→ WHAT TO WORK ON: All lines holding the string "with" are to be shown.

→ INFORMATION SHOWN:

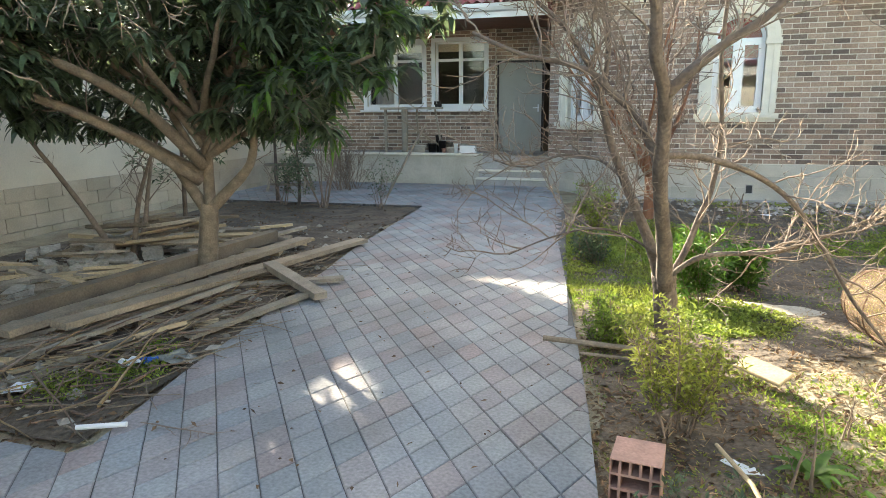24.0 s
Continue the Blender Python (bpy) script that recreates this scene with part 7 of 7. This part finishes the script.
for k in range(22):
    x, y, r = rw.uniform(-4.3, -2.7), rw.uniform(10.9, 12.4), rw.choice((0.05, 0.07, 0.10, 0.13))
    sc = thing("rubble_stone", pose(x, y, max(gz(x, y), -0.02) + r * 0.45, rw.uniform(-25, 25), rw.uniform(-25, 25), rw.uniform(0, 180)), "broken pale stone thrown on the bed by the wall", "stone", "stones in the bed")
    bm = boxm(-r, r, -r * 0.7, r * 0.7, -r * 0.45, r * 0.4)
    bmesh.ops.subdivide_edges(bm, edges=bm.edges[:], cuts=2, use_grid_fill=True)
    crumple(bm, r * 0.35, 2.2 / r * 0.6, k)
    part("stone", bm, M_STONE, sc)
# ---- things on and before the porch ----
tt = thing("trestle_table", (-5.45, 18.05, 0.0), "rough pale wooden trestle standing before the porch", "table")
for s in (-0.42, 0.42):
    part("leg", tubem([V((s, -0.2, 0)), V((s * 0.85, 0, 0.52))], 0.03, 4), M_LOG, tt)
    part("leg", tubem([V((s, 0.2, 0)), V((s * 0.85, 0, 0.52))], 0.03, 4), M_LOG, tt)
part("top", boxm(-0.5, 0.5, -0.12, 0.12, 0.5, 0.55), M_LOG, tt)
part("shelf", boxm(-0.4, 0.4, -0.15, 0.15, 0.12, 0.15), M_LOG, tt)
wb = thing("work_bench", (-4.0, 20.85, PZ), "rickety work frame of old dark timber on the porch", "bench")
part("post", boxm(-0.06, 0.06, -0.05, 0.05, 0, 1.06, bevel=0.008), M_LOG, wb, "stout dark timber post")
part("top", boxm(-0.55, 0.90, -0.14, 0.14, 1.00, 1.05, bevel=0.006), M_LOG, wb)
part("leg", tubem([V((0.32, 0.05, 0)), V((0.30, 0, 1.0))], 0.025, 4), M_WOOD, wb)
part("leg", tubem([V((0.92, 0.0, 0)), V((0.74, 0, 1.0))], 0.028, 4), M_LOG, wb)
part("leg", boxm(-0.50, -0.44, -0.03, 0.03, 0, 1.0, bevel=0.005), M_LOG, wb)
part("brace", tubem([V((-0.08, -0.07, 0.78)), V((0.88, -0.07, 0.18))], 0.024, 4), M_WOOD, wb)
vs = thing("bench_vice", (-3.18, 20.85, PZ + 1.05), "small dark iron vice standing on the work frame", "vice")
part("body", boxm(-0.07, 0.07, -0.05, 0.05, 0, 0.07, bevel=0.01), M_IRON, vs)
part("jaw", boxm(-0.02, 0.05, -0.045, 0.045, 0.07, 0.13, bevel=0.008), M_IRON, vs)
part("jaw", boxm(-0.09, -0.05, -0.045, 0.045, 0.05, 0.13, bevel=0.008), M_IRON, vs)
for k, (x, y, r, h, mm, nm, lb2) in enumerate(((-3.30, 20.75, 0.10, 0.24, M_IRON, "paint_can", "black metal can on the porch floor"), (-3.08, 20.8, 0.09, 0.30, M_IRON, "paint_can", "tall black can on the porch floor"), (-2.85, 20.72, 0.11, 0.16, M_TERRA, "flower_pot", "pale flower pot on the porch floor"),
                                           (-3.62, 20.7, 0.17, 0.20, M_TERRA, "basin", "pale plastic basin on the porch floor"), (-2.60, 20.85, 0.08, 0.22, M_CLAY, "jar", "reddish jar on the porch floor"),
                                           (-3.20, 20.92, 0.07, 0.42, M_IRON, "paint_can", "tall black can on the porch floor"), (-3.0, 20.66, 0.05, 0.13, M_CLAY, "jar", "small red-brown jar on the porch floor"), (-2.72, 20.68, 0.045, 0.24, M_PVC, "bottle", "white plastic bottle on the porch floor"), (-2.95, 20.95, 0.08, 0.26, M_CRUST, "paint_can", "dirty brown can on the porch floor"))):
    t = thing(nm, (x, y, PZ), lb2, nm.replace("_", " "))
    part("body", lathe([(r * 0.8, 0.0), (r, h * 0.9), (r * 1.08, h * 0.92), (r * 1.08, h), (r * 0.92, h), (r * 0.85, h * 0.4), (0.002, h * 0.4)], 18), mm, t, smooth=True)
    part("lip", lathe([(r * 1.02, h * 0.93), (r * 1.12, h * 0.95), (r * 1.12, h * 0.99), (r * 1.02, h)], 18), mm, t)
bx = thing("crate", pose(-2.45, 20.75, PZ, 0, 0, 6), "grey cardboard crate on the porch floor", "box")
part("body", boxm(-0.18, 0.18, -0.13, 0.13, 0, 0.22, bevel=0.006), M_CARDBOX, bx)
part("lid", boxm(-0.185, 0.185, -0.135, 0.135, 0.20, 0.235), M_TARP, bx)
lp = thing("leaning_pole", (0, 0, 0), "pale wooden pole leaning against the porch edge", "pole")
part("pole", tubem([V((-3.24, 17.70, -0.02)), V((-3.0, 18.15, 0.66)), V((-2.74, 18.60, 1.33))], 0.024, 7), M_WOOD, lp)
pt = thing("planter", (0.42, 18.15, -0.02), "cream planter with reddish winter plant at the house corner", "planter")
part("pot", lathe([(0.13, 0.0), (0.17, 0.24), (0.18, 0.26), (0.16, 0.26), (0.14, 0.18), (0.002, 0.18)], 18), M_TERRA, pt, smooth=True)
rd = random.Random(9)
leafed("plant", pt, [(V((rd.uniform(-.12, .12), rd.uniform(-.12, .12), 0.24)), V((0, 0, 1))) for _ in range(40)], M_DEAD, rd, 4, 0.07, 0.03, 0.3, 0.04)

# ---- bricks and plinth blocks of the house ----
HB = [(h[0] - 0.12, h[1] + 0.12, h[2] - 0.05, h[3] + 0.10) if h[2] > 0.1 else h for h in front_holes]
courses(wall_front, HF, 0.0, 8.45, ZP, ZT, 0.252, 0.0862, 0.016, 0.009, HB, (M_BRICK, M_BRICK_P), "brick", pick=lambda u, z: 2.5 < u < 7.0 and z < 1.5, seed=21)
CHB = [(h[0] - 0.1, h[1] + 0.1, h[2] - 0.05, h[3] + 0.08) for h in ch_holes]
courses(wall_chamfer, HC, 0.0, CW, ZP, ZT, 0.252, 0.0862, 0.016, 0.009, CHB, (M_BRICK, M_BRICK_P), "brick", pick=lambda u, z: z < 1.4, seed=22)
courses(wall_side, frame_at(-0.55, 28.0, 0, 0, -1), 0.0, 8.0, ZP, ZT, 0.252, 0.0862, 0.016, 0.009, [], (M_BRICK, M_BRICK_P), "brick", seed=23)
PHB = [(a - 0.1, b + 0.1, c - 0.1, d + 0.1) if c > 1 else (a, b, c, d) for a, b, c, d in pw_holes]
courses(wall_porch, PF, 2.0, 8.93, PZ, 3.42, 0.252, 0.0862, 0.016, 0.009, PHB, (M_BRICK, M_BRICK_P), "brick", pick=lambda u, z: u > 4.5 and z < 1.4, seed=24)
courses(pier, frame_at(-2.25, PW - 0.12, 0, 1, 0), 0.0, 0.15, PZ, 3.42, 0.152, 0.0862, 0.012, 0.014, [], (M_BRICK, M_BRICK_P), "brick", pick=lambda u, z: True, seed=25)
hp = thing("house_plinth", (0, 0, 0), "plinth of pale sawn stone blocks under the brick front", "wall", kind="structure")
courses(hp, HF, 0.0, 8.45, -0.22, ZP, 0.42, 0.19, 0.005, 0.035, [(DR[0], DR[1], -1, 9)], (M_BLOCK, M_BLOCK_P), "block", pick=lambda u, z: True, seed=26)
courses(hp, HC, 0.0, CW, -0.22, ZP, 0.42, 0.19, 0.005, 0.035, [], (M_BLOCK, M_BLOCK_P), "block", pick=lambda u, z: True, seed=27)
tagged(part("house_apron", prism([(0.8, FY), (0.75, FY - 0.5), (9.2, FY - 0.55), (9.25, FY)], -0.3, -0.01), M_CONCRETE), "rough concrete apron at the foot of the house", "pavement", kind="structure")

# ---- paving: rhombic tiles over a grout bed ----
pave = thing("pavement", (0, 0, 0), "paving of grey and pinkish rhombic concrete tiles", "paving", kind="structure")
TS, TJ = 0.20, 0.0052
e1 = Vector((math.cos(radians(-54.0)), math.sin(radians(-54.0)))) * 1.012
e2 = Vector((math.cos(radians(65.6)), math.sin(radians(65.6)))) * 0.965
LAID_FROM = Vector((0.293, 9.264))
rt = random.Random(8)
tv, tf, lone, laid = [], [], 0, set()
tile_meshes = {}
for region in PAVED + [LOW_PAVED]:
    drop = -0.10 if region is LOW_PAVED else 0.0
    part("grout_bed", prism(region, drop - 0.07, drop - 0.008), M_GROUT, pave)
    xs, ys = [p[0] for p in region], [p[1] for p in region]
    det = e1.x * e2.y - e1.y * e2.x
    cs = [((x * e2.y - y * e2.x) / det / TS, (e1.x * y - e1.y * x) / det / TS) for x in (min(xs) - LAID_FROM.x, max(xs) - LAID_FROM.x) for y in (min(ys) - LAID_FROM.y, max(ys) - LAID_FROM.y)]
    for i in range(math.floor(min(c[0] for c in cs)) - 1, math.ceil(max(c[0] for c in cs)) + 2):
        for j in range(math.floor(min(c[1] for c in cs)) - 1, math.ceil(max(c[1] for c in cs)) + 2):
            o = LAID_FROM + e1 * (i * TS) + e2 * (j * TS)
            g = TJ / 2 / math.sin(radians(60))
            quad = [o + e1 * g + e2 * g, o + e1 * (TS - g) + e2 * g, o + e1 * (TS - g) + e2 * (TS - g), o + e1 * g + e2 * (TS - g)]
            full = [(p.x, p.y) for p in quad]
            if (i, j) in laid and not drop:
                continue
            if not drop and all(any(inside(p, r) for r in PAVED) for p in full):
                laid.add((i, j))
                poly = full
            else:
                poly = clip_to(full, region)
            if len(poly) < 3 or area2(poly) < 0.0012:
                continue
            whole = abs(area2(poly) - area2(full)) < 1e-6
            dz, tx, ty = rt.uniform(-0.003, 0.002), rt.uniform(-0.008, 0.008), rt.uniform(-0.008, 0.008)
            c = o + (e1 + e2) * (TS / 2)
            if whole and not drop and lone < 300 and 6.9 < c.y < 9.4 and -0.9 < c.x < 1.2:
                if "t" not in tile_meshes:
                    loc = [(p.x - c.x, p.y - c.y) for p in quad]
                    bmt = prism(loc, -0.045, 0.0)
                    tops = [e for e in bmt.edges if all(abs(v.co.z) < 1e-6 for v in e.verts)]
                    bmesh.ops.bevel(bmt, geom=tops, offset=0.0045, segments=1, affect="EDGES")
                    me = bpy.data.meshes.new("tile")
                    bmt.to_mesh(me)
                    bmt.free()
                    me.materials.append(M_PAVER_P)
                    tile_meshes["t"] = me
                ob = new("tile", tile_meshes["t"])
                ob.parent = pave
                ob.matrix_basis = Matrix.Translation((c.x, c.y, dz)) @ Euler((tx, ty, 0)).to_matrix().to_4x4()
                lone += 1
                continue
            k, n = len(tv), len(poly)
            cx, cy = sum(p[0] for p in poly) / n, sum(p[1] for p in poly) / n
            for s, z in ((1.0, -0.045), (1.0, -0.005), (0.955, 0.0)):
                tv += [(cx + (x - cx) * s, cy + (y - cy) * s, z + dz + drop + (x - cx) * tx + (y - cy) * ty) for x, y in poly]
            for r in (0, n):
                tf += [(k + r + q, k + r + (q + 1) % n, k + r + n + (q + 1) % n, k + r + n + q) for q in range(n)]
            tf.append(tuple(k + 2 * n + q for q in range(n)))
tagged(raw("tile_field", tv, tf, M_PAVER, pave), kind="stuff")

# fallen leaf bits and crumbs on the paving
rl = random.Random(17)
v, f = [], []
for k in range(520):
    x, y = (rl.uniform(-1.4, 1.3), rl.uniform(5.2, 16.5)) if k < 380 else (rl.uniform(-0.4, 2.0), rl.uniform(5.0, 7.2))
    if any(inside((x, y), r) for r in PAVED):
        if k % 3:
            leaf_quads(v, f, V((x, y, 0.005)), V((rl.uniform(-1, 1), rl.uniform(-1, 1), rl.uniform(0.0, 0.25))), rl.uniform(0.02, 0.06), rl.uniform(0.008, 0.022), rl, 0.05)
        else:
            pebble(v, f, (x, y, 0.003), rl.choice((0.004, 0.006, 0.009)), rl)
tagged(raw("paving_litter", v, f, M_DEAD), "dry leaf bits and crumbs strewn on the paving", "litter", kind="stuff")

→ THE ANSWER:
Continue the Blender Python (bpy) script that recreates this scene with part 7 of 7. This part finishes the script.
pt = thing("planter", (0.42, 18.15, -0.02), "cream planter with reddish winter plant at the house corner", "planter")